__OBJECTIVE__: All of the listing below must be repeated word for word. Pictures are the only thing to omit.

__STORED DATA__:
==============================

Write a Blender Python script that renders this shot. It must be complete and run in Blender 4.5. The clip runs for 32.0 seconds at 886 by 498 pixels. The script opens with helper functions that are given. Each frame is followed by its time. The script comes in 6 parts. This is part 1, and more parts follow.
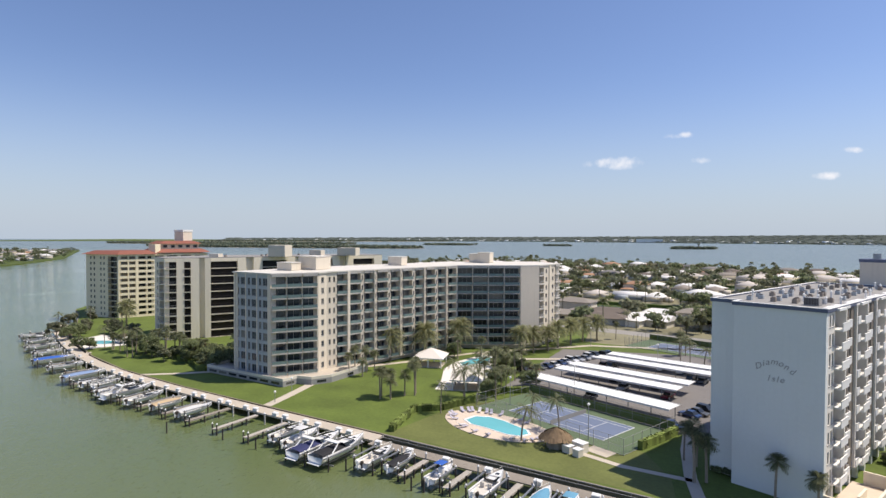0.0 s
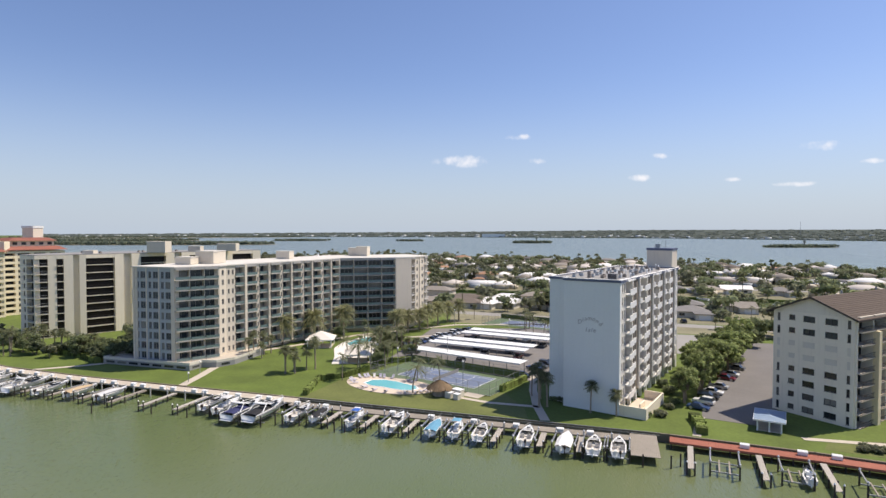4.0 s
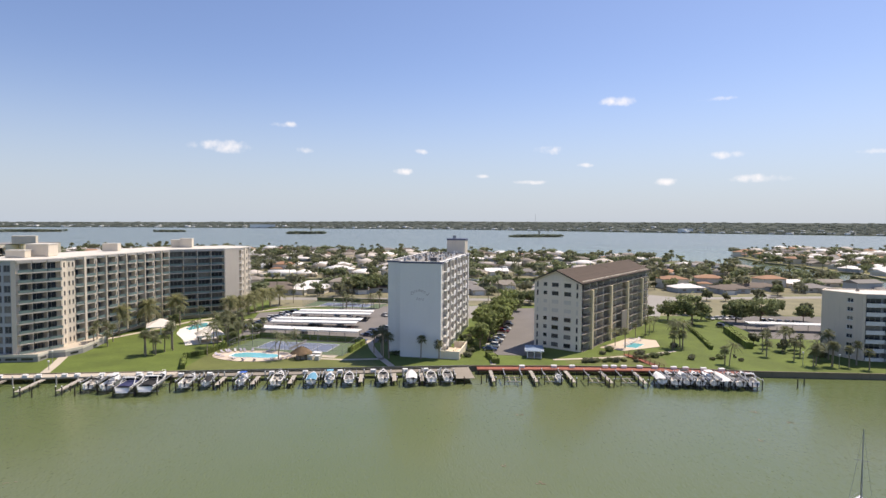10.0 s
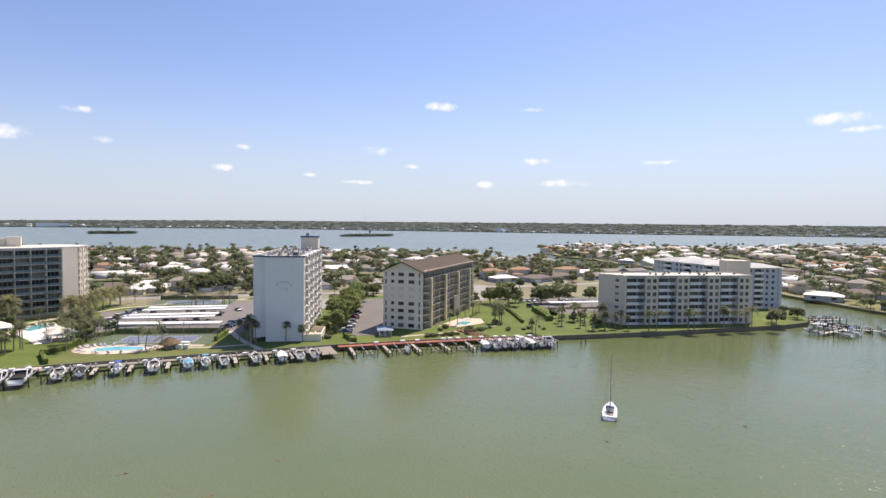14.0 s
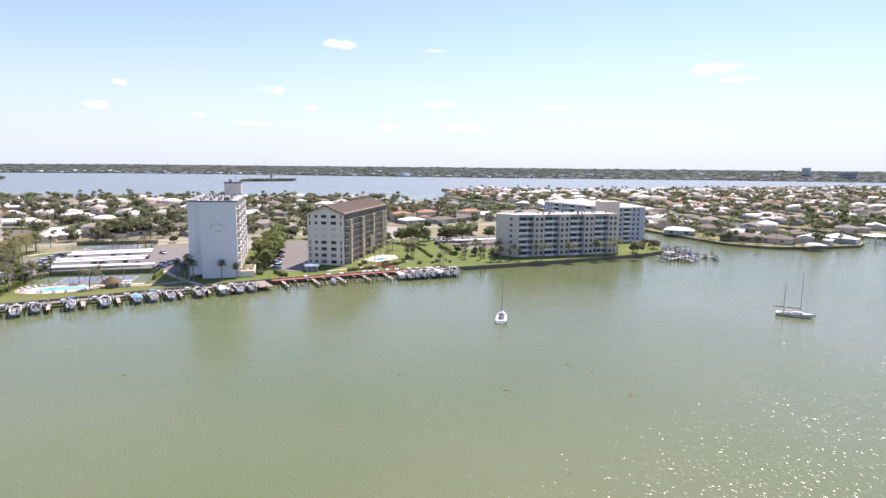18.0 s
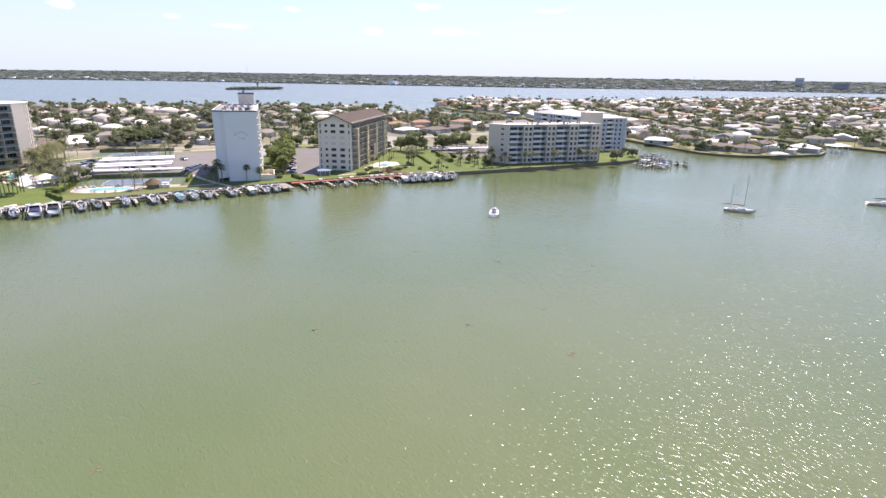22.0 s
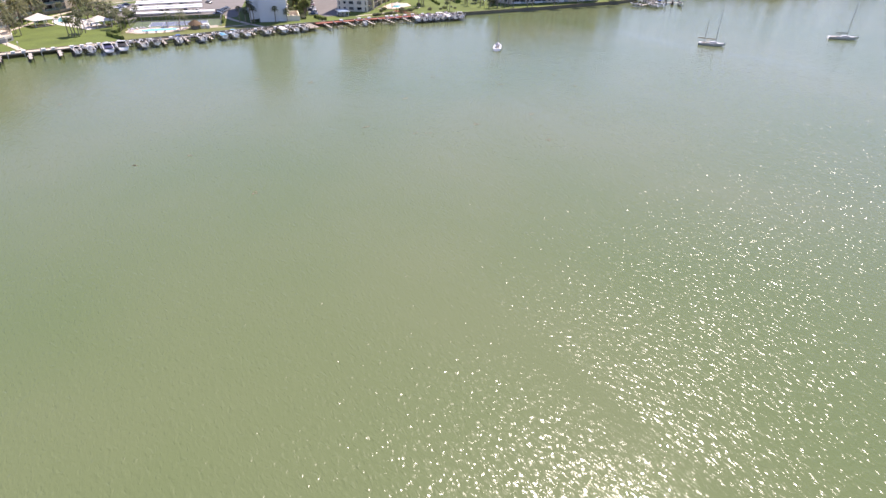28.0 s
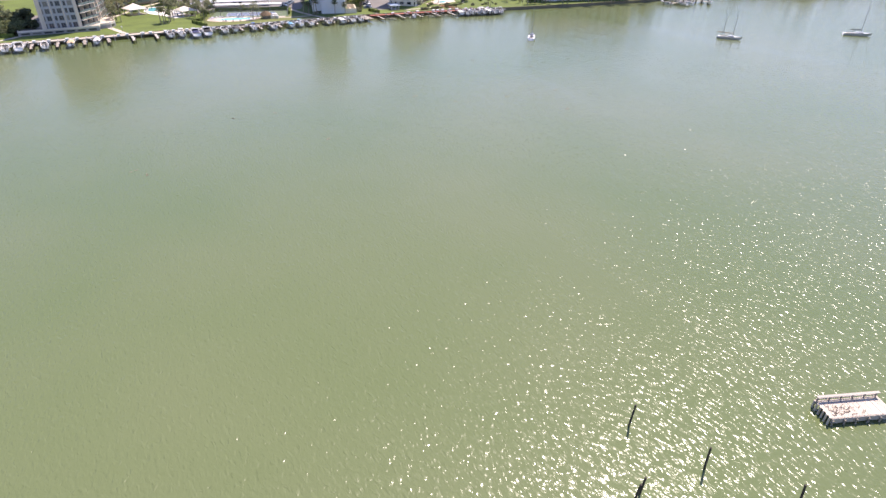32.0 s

==============================

__RIGHT ANSWER__:
Write a Blender Python script that renders this shot. It must be complete and run in Blender 4.5. The clip runs for 32.0 seconds at 886 by 498 pixels. The script opens with helper functions that are given. Each frame is followed by its time. The script comes in 6 parts. This is part 1, and more parts follow.
0.0 s
4.0 s
10.0 s
14.0 s
18.0 s
22.0 s
28.0 s
32.0 s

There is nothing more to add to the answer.